== Required work ==
Exactly as written, quote every line that follows, skipping the images.

== Source material ==
━━━━━━━━━━━━━━━━━━━━

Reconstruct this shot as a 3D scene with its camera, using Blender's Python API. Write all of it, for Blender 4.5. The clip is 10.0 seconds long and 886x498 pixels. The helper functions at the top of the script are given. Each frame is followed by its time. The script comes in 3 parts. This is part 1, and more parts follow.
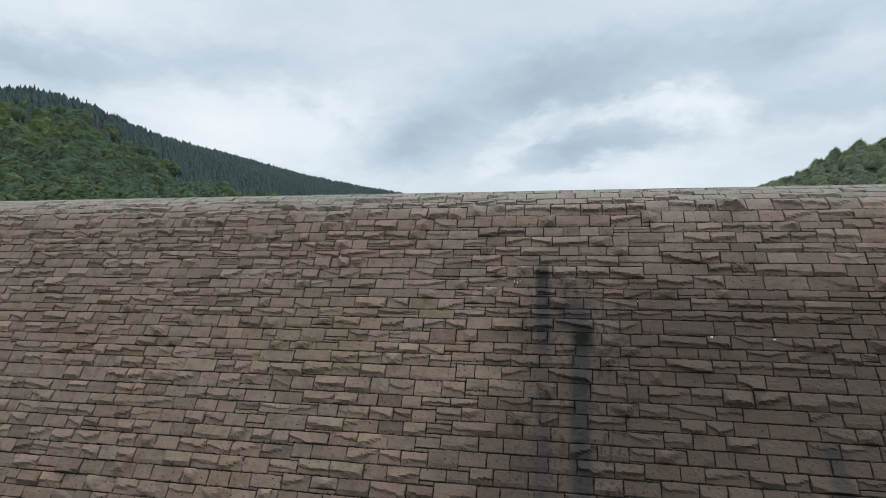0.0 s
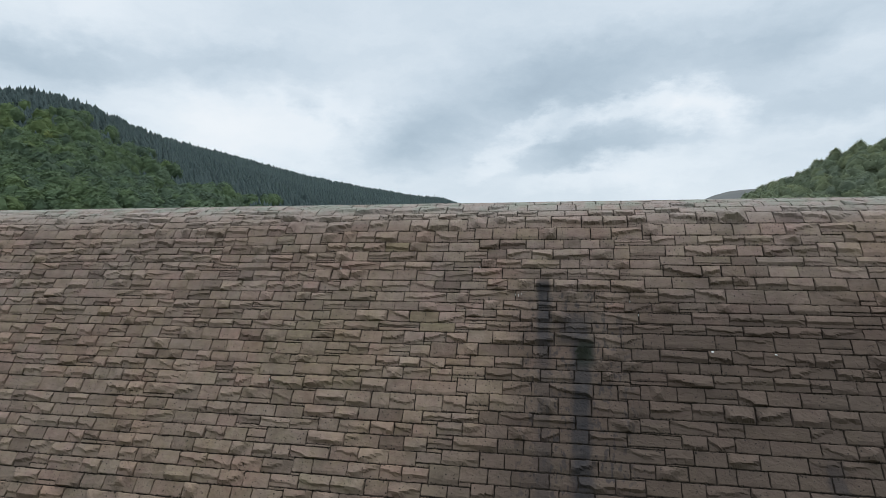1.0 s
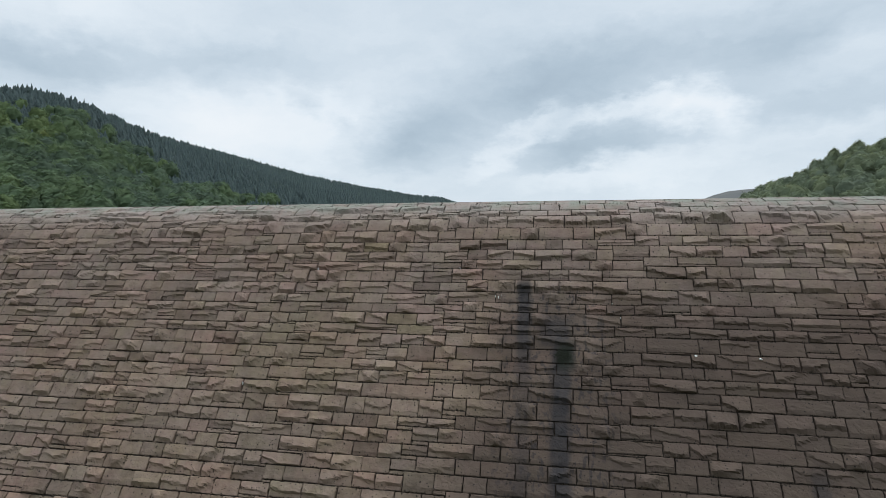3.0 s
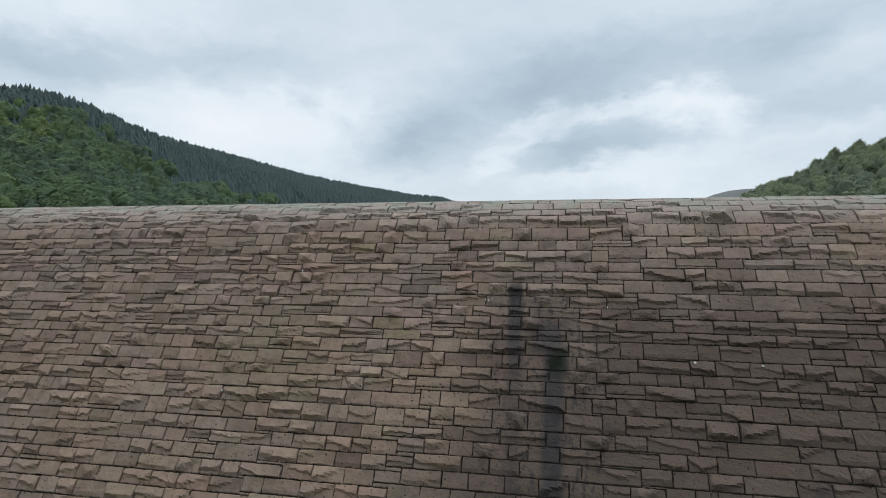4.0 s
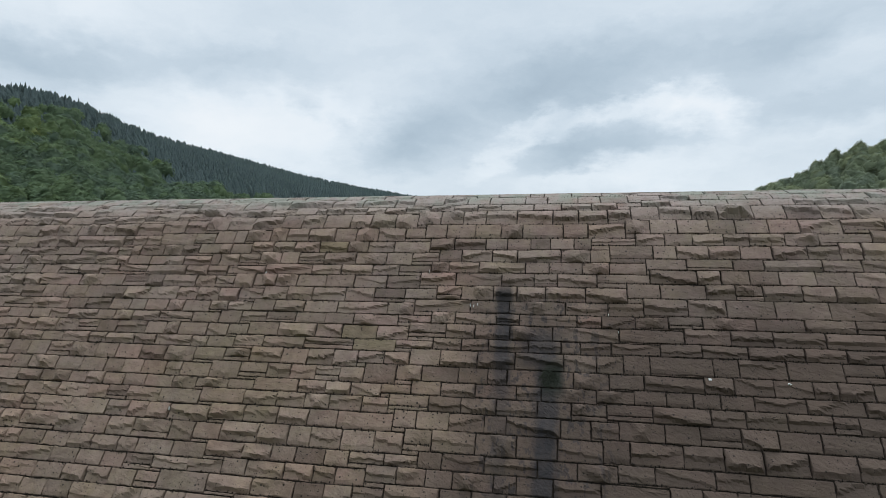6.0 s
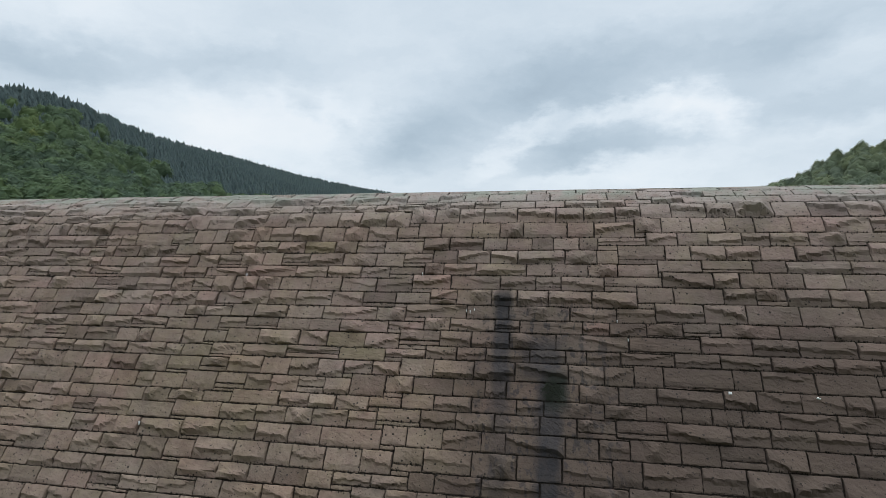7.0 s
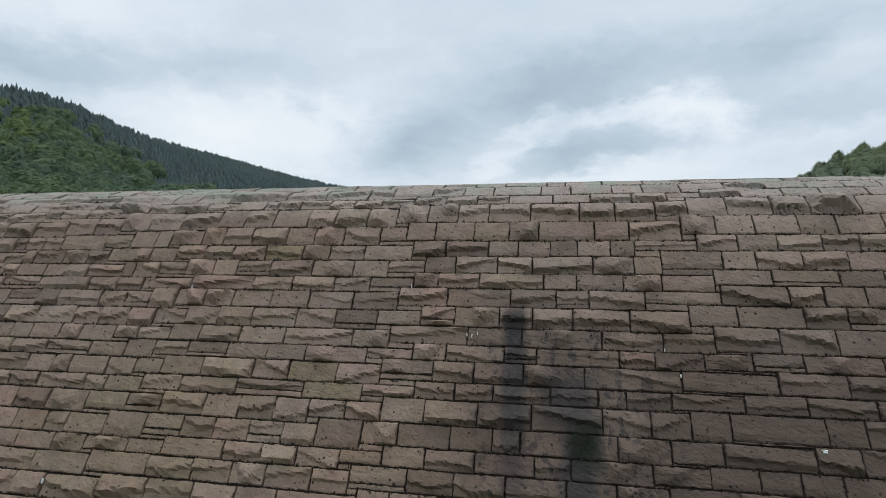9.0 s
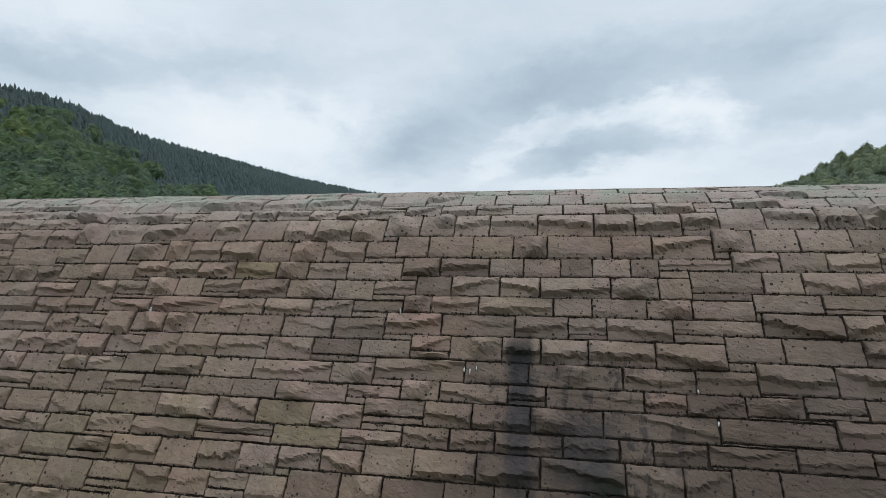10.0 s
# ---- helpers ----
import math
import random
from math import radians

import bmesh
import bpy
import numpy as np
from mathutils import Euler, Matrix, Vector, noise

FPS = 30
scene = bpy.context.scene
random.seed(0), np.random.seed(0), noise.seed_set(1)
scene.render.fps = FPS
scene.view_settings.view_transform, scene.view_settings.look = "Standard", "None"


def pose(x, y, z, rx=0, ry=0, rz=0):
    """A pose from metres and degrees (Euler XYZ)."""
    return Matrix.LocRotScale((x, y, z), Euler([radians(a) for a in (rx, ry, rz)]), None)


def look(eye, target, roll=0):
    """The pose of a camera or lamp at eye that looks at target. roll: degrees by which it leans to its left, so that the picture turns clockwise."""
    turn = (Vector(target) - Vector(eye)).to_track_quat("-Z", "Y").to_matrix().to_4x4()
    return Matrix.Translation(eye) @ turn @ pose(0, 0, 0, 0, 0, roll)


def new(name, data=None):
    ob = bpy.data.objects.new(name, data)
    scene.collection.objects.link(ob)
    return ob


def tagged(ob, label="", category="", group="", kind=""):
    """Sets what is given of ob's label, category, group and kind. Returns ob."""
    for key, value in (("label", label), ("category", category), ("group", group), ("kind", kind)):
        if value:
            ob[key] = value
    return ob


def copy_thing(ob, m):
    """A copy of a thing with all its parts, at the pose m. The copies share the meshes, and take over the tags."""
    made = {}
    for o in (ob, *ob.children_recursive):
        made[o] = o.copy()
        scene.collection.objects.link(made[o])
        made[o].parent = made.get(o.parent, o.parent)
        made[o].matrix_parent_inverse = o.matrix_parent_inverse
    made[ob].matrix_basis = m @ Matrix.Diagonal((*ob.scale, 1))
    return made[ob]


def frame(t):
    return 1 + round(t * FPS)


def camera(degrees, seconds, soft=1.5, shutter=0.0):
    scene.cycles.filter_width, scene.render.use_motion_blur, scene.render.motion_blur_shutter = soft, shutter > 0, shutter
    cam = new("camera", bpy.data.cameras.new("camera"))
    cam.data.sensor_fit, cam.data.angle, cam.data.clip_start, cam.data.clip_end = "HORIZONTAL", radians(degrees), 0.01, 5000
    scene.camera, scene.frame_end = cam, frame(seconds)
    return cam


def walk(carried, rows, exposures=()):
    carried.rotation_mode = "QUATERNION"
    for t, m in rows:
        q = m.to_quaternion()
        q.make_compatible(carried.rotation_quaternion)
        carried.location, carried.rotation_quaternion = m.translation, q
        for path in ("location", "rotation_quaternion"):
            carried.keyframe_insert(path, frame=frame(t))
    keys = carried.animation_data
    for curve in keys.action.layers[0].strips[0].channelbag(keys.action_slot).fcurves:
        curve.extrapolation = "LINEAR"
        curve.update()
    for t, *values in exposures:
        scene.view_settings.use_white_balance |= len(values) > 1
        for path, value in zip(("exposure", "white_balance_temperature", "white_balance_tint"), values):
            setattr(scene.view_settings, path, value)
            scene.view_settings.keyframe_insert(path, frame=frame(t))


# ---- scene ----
cam = camera(75.2, 10.0, soft=0.85)
# seconds, x, y, z, yaw, pitch, lean
ROWS = [
    (0.0, 0.013, 0.020, 21.991, 1.43, -0.13, -0.04),
    (0.5, 0.018, -0.035, 22.228, 1.43, -0.09, -0.05),
    (1.0, -0.011, 0.042, 22.478, 1.44, -0.13, -0.02),
    (1.5, 0.083, 0.025, 22.622, 1.42, -0.22, -0.01),
    (2.0, 0.263, 0.067, 22.529, 1.35, -0.19, -0.06),
    (2.5, 0.495, 0.289, 22.495, 1.36, -0.16, -0.09),
    (4.0, 1.135, 1.492, 22.562, 1.39, -0.22, -0.10),
    (4.5, 1.258, 2.032, 22.570, 1.37, -0.18, -0.16),
    (5.0, 1.387, 2.633, 22.546, 1.35, -0.13, -0.15),
    (5.5, 1.547, 3.268, 22.492, 1.30, -0.10, -0.21),
    (7.0, 1.848, 5.297, 22.459, 1.33, 0.01, -0.17),
    (7.5, 1.821, 6.136, 22.457, 1.33, 0.04, -0.14),
    (8.0, 1.800, 7.047, 22.454, 1.33, 0.13, -0.16),
    (8.5, 1.836, 7.942, 22.463, 1.21, 0.19, -0.19),
    (9.0, 1.858, 8.896, 22.549, 1.15, 0.22, -0.16),
    (9.5, 1.888, 9.899, 22.716, 1.19, 0.22, -0.13),
    (10.0, 1.957, 10.702, 22.933, 1.20, 0.25, -0.20),
]
walk(cam, [(t, pose(x, y, z, 90 + pitch, lean, yaw)) for t, x, y, z, yaw, pitch, lean in ROWS], [(0.0, 0.0), (10.0, 0.0)])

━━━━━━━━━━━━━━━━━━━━

== The response ==
Reconstruct this shot as a 3D scene with its camera, using Blender's Python API. Write all of it, for Blender 4.5. The clip is 10.0 seconds long and 886x498 pixels. The helper functions at the top of the script are given. Each frame is followed by its time. The script comes in 3 parts. This is part 1, and more parts follow.
0.0 s
1.0 s
3.0 s
4.0 s
6.0 s
7.0 s
9.0 s
10.0 s
# ---- helpers ----
import math
import random
from math import radians

import bmesh
import bpy
import numpy as np
from mathutils import Euler, Matrix, Vector, noise

FPS = 30
scene = bpy.context.scene
random.seed(0), np.random.seed(0), noise.seed_set(1)
scene.render.fps = FPS
scene.view_settings.view_transform, scene.view_settings.look = "Standard", "None"


def pose(x, y, z, rx=0, ry=0, rz=0):
    """A pose from metres and degrees (Euler XYZ)."""
    return Matrix.LocRotScale((x, y, z), Euler([radians(a) for a in (rx, ry, rz)]), None)


def look(eye, target, roll=0):
    """The pose of a camera or lamp at eye that looks at target. roll: degrees by which it leans to its left, so that the picture turns clockwise."""
    turn = (Vector(target) - Vector(eye)).to_track_quat("-Z", "Y").to_matrix().to_4x4()
    return Matrix.Translation(eye) @ turn @ pose(0, 0, 0, 0, 0, roll)


def new(name, data=None):
    ob = bpy.data.objects.new(name, data)
    scene.collection.objects.link(ob)
    return ob


def tagged(ob, label="", category="", group="", kind=""):
    """Sets what is given of ob's label, category, group and kind. Returns ob."""
    for key, value in (("label", label), ("category", category), ("group", group), ("kind", kind)):
        if value:
            ob[key] = value
    return ob


def copy_thing(ob, m):
    """A copy of a thing with all its parts, at the pose m. The copies share the meshes, and take over the tags."""
    made = {}
    for o in (ob, *ob.children_recursive):
        made[o] = o.copy()
        scene.collection.objects.link(made[o])
        made[o].parent = made.get(o.parent, o.parent)
        made[o].matrix_parent_inverse = o.matrix_parent_inverse
    made[ob].matrix_basis = m @ Matrix.Diagonal((*ob.scale, 1))
    return made[ob]


def frame(t):
    return 1 + round(t * FPS)


def camera(degrees, seconds, soft=1.5, shutter=0.0):
    scene.cycles.filter_width, scene.render.use_motion_blur, scene.render.motion_blur_shutter = soft, shutter > 0, shutter
    cam = new("camera", bpy.data.cameras.new("camera"))
    cam.data.sensor_fit, cam.data.angle, cam.data.clip_start, cam.data.clip_end = "HORIZONTAL", radians(degrees), 0.01, 5000
    scene.camera, scene.frame_end = cam, frame(seconds)
    return cam


def walk(carried, rows, exposures=()):
    carried.rotation_mode = "QUATERNION"
    for t, m in rows:
        q = m.to_quaternion()
        q.make_compatible(carried.rotation_quaternion)
        carried.location, carried.rotation_quaternion = m.translation, q
        for path in ("location", "rotation_quaternion"):
            carried.keyframe_insert(path, frame=frame(t))
    keys = carried.animation_data
    for curve in keys.action.layers[0].strips[0].channelbag(keys.action_slot).fcurves:
        curve.extrapolation = "LINEAR"
        curve.update()
    for t, *values in exposures:
        scene.view_settings.use_white_balance |= len(values) > 1
        for path, value in zip(("exposure", "white_balance_temperature", "white_balance_tint"), values):
            setattr(scene.view_settings, path, value)
            scene.view_settings.keyframe_insert(path, frame=frame(t))


# ---- scene ----
cam = camera(75.2, 10.0, soft=0.85)
# seconds, x, y, z, yaw, pitch, lean
ROWS = [
    (0.0, 0.013, 0.020, 21.991, 1.43, -0.13, -0.04),
    (0.5, 0.018, -0.035, 22.228, 1.43, -0.09, -0.05),
    (1.0, -0.011, 0.042, 22.478, 1.44, -0.13, -0.02),
    (1.5, 0.083, 0.025, 22.622, 1.42, -0.22, -0.01),
    (2.0, 0.263, 0.067, 22.529, 1.35, -0.19, -0.06),
    (2.5, 0.495, 0.289, 22.495, 1.36, -0.16, -0.09),
    (4.0, 1.135, 1.492, 22.562, 1.39, -0.22, -0.10),
    (4.5, 1.258, 2.032, 22.570, 1.37, -0.18, -0.16),
    (5.0, 1.387, 2.633, 22.546, 1.35, -0.13, -0.15),
    (5.5, 1.547, 3.268, 22.492, 1.30, -0.10, -0.21),
    (7.0, 1.848, 5.297, 22.459, 1.33, 0.01, -0.17),
    (7.5, 1.821, 6.136, 22.457, 1.33, 0.04, -0.14),
    (8.0, 1.800, 7.047, 22.454, 1.33, 0.13, -0.16),
    (8.5, 1.836, 7.942, 22.463, 1.21, 0.19, -0.19),
    (9.0, 1.858, 8.896, 22.549, 1.15, 0.22, -0.16),
    (9.5, 1.888, 9.899, 22.716, 1.19, 0.22, -0.13),
    (10.0, 1.957, 10.702, 22.933, 1.20, 0.25, -0.20),
]
walk(cam, [(t, pose(x, y, z, 90 + pitch, lean, yaw)) for t, x, y, z, yaw, pitch, lean in ROWS], [(0.0, 0.0), (10.0, 0.0)])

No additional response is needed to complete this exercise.